*SHORT PROBLEM*: Each line containing the word "location" needs to be copied.

*RECORDS*:
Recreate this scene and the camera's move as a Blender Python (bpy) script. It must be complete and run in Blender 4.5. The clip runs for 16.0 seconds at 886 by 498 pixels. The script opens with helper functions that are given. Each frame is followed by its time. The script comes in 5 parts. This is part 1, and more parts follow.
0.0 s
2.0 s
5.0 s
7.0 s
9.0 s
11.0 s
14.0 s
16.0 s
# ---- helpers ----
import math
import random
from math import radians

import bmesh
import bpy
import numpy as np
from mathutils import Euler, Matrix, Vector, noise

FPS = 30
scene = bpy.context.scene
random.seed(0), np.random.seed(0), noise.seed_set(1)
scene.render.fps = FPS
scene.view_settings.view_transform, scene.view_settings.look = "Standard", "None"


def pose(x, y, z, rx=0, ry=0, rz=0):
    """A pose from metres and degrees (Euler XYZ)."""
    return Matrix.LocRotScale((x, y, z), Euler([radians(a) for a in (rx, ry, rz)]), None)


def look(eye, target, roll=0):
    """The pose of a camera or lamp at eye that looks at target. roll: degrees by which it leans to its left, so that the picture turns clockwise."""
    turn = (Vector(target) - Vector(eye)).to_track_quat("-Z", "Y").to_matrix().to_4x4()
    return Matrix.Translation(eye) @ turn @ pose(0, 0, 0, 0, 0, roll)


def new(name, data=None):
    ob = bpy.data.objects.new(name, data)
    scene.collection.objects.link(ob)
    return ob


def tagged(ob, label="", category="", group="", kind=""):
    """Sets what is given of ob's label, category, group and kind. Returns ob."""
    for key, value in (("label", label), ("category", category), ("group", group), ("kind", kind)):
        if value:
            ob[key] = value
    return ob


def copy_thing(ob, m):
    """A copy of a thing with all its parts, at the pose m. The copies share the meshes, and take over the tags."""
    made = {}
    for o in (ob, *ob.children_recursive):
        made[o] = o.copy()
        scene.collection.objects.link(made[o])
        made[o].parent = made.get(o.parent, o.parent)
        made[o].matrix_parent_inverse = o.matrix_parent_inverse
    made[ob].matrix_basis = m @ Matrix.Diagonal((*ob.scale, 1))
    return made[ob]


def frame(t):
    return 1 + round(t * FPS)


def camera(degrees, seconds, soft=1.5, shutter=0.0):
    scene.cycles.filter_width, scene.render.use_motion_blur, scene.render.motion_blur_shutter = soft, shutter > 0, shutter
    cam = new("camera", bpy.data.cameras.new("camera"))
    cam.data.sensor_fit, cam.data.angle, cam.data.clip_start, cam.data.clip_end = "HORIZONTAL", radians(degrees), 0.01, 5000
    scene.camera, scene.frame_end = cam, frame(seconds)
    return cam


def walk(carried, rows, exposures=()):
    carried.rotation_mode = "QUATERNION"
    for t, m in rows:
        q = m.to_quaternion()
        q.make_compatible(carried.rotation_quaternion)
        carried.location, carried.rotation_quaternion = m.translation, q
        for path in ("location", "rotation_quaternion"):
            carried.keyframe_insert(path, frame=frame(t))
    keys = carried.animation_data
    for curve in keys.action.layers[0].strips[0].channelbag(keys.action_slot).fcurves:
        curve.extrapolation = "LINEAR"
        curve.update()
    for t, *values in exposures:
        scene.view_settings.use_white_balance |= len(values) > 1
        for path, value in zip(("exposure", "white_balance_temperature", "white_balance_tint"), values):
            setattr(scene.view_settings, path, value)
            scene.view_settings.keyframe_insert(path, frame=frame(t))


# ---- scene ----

---

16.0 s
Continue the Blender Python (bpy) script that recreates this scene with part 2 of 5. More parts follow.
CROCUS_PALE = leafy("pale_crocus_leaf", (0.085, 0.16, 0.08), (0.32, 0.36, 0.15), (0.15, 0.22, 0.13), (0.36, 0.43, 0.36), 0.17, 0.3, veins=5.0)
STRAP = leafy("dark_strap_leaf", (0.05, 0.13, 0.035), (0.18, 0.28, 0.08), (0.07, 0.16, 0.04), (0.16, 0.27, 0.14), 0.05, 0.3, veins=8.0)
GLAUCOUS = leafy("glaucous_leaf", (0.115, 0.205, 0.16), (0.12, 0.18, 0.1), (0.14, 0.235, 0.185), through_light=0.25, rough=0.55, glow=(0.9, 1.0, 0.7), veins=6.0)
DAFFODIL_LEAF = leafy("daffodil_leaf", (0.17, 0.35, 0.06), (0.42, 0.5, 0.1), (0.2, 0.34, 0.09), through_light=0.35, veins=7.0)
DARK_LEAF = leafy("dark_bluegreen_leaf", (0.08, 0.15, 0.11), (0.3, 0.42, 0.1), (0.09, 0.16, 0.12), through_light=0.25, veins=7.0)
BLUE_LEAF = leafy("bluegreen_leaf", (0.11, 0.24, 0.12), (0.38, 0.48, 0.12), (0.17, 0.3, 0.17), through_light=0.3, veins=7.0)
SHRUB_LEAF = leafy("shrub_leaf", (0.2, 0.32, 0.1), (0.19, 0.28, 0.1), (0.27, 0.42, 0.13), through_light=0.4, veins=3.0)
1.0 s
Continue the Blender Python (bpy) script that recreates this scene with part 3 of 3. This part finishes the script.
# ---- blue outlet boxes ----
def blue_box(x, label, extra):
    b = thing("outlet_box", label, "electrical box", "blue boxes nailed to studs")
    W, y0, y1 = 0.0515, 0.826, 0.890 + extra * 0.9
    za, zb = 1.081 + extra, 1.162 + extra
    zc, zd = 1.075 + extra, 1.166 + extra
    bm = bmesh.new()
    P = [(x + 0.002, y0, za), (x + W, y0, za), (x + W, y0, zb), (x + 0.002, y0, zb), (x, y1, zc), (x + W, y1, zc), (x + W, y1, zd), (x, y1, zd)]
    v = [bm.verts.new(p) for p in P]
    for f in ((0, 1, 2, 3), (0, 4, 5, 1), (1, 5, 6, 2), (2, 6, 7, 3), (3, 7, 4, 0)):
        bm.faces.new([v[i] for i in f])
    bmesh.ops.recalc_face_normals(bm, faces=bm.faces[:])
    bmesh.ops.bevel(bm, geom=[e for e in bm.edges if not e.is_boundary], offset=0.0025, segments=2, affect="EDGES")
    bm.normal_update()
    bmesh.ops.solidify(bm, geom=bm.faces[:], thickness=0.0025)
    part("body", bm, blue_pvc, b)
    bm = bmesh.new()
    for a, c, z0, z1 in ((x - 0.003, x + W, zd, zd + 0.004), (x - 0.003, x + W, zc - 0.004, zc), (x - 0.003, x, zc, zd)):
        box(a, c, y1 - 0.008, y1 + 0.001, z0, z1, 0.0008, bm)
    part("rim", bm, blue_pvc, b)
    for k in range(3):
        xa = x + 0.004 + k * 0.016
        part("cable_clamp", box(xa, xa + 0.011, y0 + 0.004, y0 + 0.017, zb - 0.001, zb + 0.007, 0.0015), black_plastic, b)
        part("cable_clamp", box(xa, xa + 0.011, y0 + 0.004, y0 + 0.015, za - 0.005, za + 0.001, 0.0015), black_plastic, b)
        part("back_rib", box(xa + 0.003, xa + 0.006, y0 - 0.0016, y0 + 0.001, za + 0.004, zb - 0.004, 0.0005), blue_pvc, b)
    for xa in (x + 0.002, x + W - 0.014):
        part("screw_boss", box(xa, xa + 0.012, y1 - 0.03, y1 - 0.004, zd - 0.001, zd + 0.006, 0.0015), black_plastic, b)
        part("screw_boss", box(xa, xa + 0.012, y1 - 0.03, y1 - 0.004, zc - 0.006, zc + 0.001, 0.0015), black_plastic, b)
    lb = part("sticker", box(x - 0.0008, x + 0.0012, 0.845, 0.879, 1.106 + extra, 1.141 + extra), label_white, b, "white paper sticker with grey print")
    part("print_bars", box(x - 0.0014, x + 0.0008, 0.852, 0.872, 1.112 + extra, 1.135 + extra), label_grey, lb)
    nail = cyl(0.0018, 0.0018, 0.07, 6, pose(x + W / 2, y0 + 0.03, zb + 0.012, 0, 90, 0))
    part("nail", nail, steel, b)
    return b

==

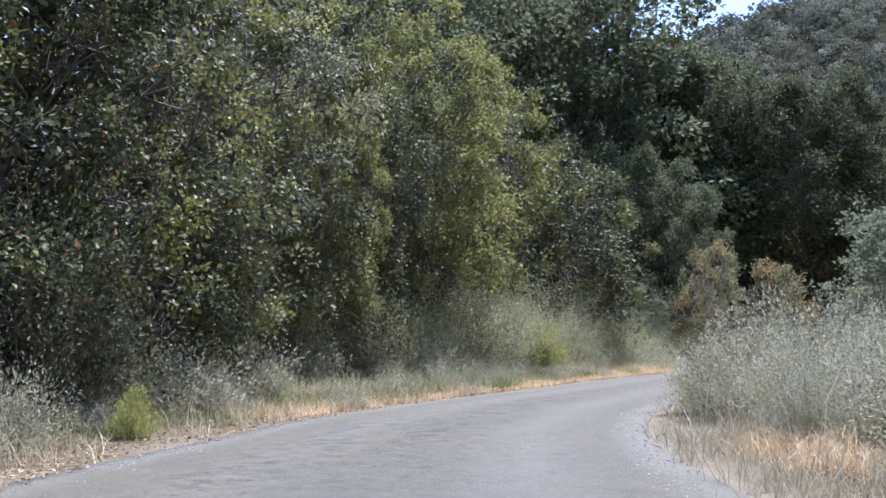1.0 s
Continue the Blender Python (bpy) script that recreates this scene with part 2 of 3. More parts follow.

*FULL OUTPUT*:
        carried.location, carried.rotation_quaternion = m.translation, q
        for path in ("location", "rotation_quaternion"):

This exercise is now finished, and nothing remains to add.